大概150年以前,包括西方人在内,世人其实对古代苏美尔人一无所知,直到位于伊拉克和叙利亚的古代遗迹、文献得到发掘整理。
正如现在已经知道的那样,对于历史所谓客观、真实的描述,从来就没实际存在过。所谓的“历史”,不过是一套又一套前后相继的“话语”,每套“话语”无可避免地都要受自身所处文化和时代语境的制约。
“美索不达米亚”这个概念,源自古希腊语,意思是“两河之间”。公元前3世纪,“希腊化时代”的地理学家首次提出这个概念,用来特指那片夹在底格里斯河和幼发拉底河中间的土地。
21世纪20年代以后,这个概念则更多地被用来特指伊拉克和叙利亚这两个现代国家。
供职于牛津大学的希伯来语教授托马斯·海德(Thomas Hyde)可能是提出“楔形文字”(cuneiform)概念的第一人。1700年,他使用拉丁语单词“cuneus”,指代这种“木楔形符号”。“cuneus”翻译成英语,就是“木楔子”(wedge)的意思。与此同时,其他学者则倾向采用“箭头”(arrow)或“楔形”(cuneatic)之类的词语,给这种符号命名。
事实上,正如我们今天已经认识到的那样,古代亚述语和巴比伦语实际就是同一种语言的不同方言分支,这种语言现在被称为“阿卡德语”。

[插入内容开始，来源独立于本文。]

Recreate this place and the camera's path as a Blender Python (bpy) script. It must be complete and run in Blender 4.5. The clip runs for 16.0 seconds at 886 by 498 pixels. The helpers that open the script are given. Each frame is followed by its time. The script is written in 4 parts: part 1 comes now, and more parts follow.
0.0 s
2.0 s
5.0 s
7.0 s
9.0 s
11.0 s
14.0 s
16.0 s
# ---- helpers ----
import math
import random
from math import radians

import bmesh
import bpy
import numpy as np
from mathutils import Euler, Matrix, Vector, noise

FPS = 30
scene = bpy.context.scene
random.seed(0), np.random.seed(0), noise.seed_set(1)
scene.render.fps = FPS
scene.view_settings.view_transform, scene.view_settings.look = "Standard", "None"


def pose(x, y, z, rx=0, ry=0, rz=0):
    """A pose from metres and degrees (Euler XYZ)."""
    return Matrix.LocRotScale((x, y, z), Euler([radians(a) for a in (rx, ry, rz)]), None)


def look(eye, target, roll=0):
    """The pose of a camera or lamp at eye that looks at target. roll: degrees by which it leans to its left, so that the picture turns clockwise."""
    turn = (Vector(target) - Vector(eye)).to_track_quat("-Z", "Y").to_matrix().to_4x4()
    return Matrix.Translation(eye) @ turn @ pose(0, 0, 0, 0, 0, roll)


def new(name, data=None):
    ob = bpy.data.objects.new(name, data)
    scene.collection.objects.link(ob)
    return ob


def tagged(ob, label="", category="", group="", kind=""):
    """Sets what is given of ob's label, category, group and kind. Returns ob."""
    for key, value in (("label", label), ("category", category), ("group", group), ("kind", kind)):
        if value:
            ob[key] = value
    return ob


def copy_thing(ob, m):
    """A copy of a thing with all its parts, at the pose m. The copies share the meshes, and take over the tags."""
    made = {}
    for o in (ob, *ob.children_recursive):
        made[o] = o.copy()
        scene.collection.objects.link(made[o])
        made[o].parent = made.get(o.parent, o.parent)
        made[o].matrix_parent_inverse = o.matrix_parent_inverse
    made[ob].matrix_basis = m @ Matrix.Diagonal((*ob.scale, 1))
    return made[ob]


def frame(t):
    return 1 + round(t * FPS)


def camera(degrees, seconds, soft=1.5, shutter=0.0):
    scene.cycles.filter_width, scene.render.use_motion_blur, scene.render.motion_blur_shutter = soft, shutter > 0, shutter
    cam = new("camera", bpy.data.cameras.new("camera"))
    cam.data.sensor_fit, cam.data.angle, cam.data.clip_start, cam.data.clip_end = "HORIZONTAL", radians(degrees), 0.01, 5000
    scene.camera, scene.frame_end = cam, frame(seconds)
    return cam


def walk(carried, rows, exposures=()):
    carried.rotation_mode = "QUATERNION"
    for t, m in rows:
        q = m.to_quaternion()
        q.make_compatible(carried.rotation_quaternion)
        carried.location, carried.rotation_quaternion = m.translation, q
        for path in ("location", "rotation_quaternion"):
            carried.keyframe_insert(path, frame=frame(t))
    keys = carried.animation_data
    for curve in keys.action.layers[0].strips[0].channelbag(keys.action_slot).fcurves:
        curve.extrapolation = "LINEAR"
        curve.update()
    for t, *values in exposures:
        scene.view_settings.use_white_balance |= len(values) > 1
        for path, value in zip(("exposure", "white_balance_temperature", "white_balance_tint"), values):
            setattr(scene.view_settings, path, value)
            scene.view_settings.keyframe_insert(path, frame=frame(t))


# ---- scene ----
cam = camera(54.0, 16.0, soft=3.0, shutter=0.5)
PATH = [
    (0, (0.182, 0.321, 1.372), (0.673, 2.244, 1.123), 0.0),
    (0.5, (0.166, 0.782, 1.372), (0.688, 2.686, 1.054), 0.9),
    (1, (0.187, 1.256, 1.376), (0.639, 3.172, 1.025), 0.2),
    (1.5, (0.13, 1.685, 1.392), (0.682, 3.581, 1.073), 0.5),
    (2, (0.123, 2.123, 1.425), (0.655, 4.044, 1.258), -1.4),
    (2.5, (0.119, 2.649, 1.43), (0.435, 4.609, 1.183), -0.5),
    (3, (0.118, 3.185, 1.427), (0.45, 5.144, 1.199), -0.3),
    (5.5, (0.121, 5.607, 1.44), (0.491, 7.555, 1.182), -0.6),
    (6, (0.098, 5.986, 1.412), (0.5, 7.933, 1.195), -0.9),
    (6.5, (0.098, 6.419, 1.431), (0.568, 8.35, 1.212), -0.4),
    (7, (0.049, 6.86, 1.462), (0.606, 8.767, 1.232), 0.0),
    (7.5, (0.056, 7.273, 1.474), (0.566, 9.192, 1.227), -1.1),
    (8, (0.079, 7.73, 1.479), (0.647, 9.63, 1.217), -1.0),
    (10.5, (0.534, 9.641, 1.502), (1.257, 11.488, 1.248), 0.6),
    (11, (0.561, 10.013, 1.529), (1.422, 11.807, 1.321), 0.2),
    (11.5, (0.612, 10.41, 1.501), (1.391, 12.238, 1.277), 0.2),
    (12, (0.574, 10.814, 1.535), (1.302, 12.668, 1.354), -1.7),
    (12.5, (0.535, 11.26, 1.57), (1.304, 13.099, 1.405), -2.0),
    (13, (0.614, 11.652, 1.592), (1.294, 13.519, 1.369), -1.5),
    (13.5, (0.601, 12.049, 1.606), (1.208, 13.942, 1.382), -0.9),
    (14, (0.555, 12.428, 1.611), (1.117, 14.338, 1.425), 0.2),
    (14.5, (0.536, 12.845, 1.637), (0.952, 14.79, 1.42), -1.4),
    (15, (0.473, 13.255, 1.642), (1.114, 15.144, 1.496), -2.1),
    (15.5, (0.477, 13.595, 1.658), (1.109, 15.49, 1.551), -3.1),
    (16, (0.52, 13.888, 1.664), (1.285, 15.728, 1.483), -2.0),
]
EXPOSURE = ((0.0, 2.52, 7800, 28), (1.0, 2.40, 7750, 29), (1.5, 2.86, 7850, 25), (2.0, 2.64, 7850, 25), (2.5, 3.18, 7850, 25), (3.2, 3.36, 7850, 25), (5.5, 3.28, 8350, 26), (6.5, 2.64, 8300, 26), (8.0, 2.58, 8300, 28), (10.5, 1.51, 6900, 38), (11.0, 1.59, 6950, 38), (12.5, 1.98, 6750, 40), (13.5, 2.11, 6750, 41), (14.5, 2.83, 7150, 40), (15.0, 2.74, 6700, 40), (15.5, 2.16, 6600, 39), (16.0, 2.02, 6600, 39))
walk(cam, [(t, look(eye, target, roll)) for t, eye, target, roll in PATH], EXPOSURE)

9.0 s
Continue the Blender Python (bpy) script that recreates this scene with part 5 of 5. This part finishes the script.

这种语言随后被证明是苏美尔语。苏美尔语之所以能得到破解,主要是因为发现那些出土自尼尼微,随后又被大英博物馆收藏的楔形文字泥板文书,大多是用双语写成的。泥板文书中,与每行阿卡德语对应的,还会有一行苏美尔语。显而易见,苏美尔语并不属于闪米特语系,跟阿卡德语相比,它拥有完全不同的结构。
现代匈牙利语、土耳其语和芬兰语,都可以被称为“黏着性语言”。这种语言往往使用一个固定不变的词根,通过为词根添加前缀或后缀的方式,传达不同的语义。
1869年,拥有法国血统,出生在德国的杰出语言学家朱利斯·欧佩尔特(Jules Oppert)与爱德华·辛克斯如出一辙地将这种非闪米特语系的古代语言认定为“黏着性语言”,同时还基于美索不达米亚的一个古代王室头衔——苏美尔和阿卡德的王,建议将这种古代语言命名为“苏美尔语”。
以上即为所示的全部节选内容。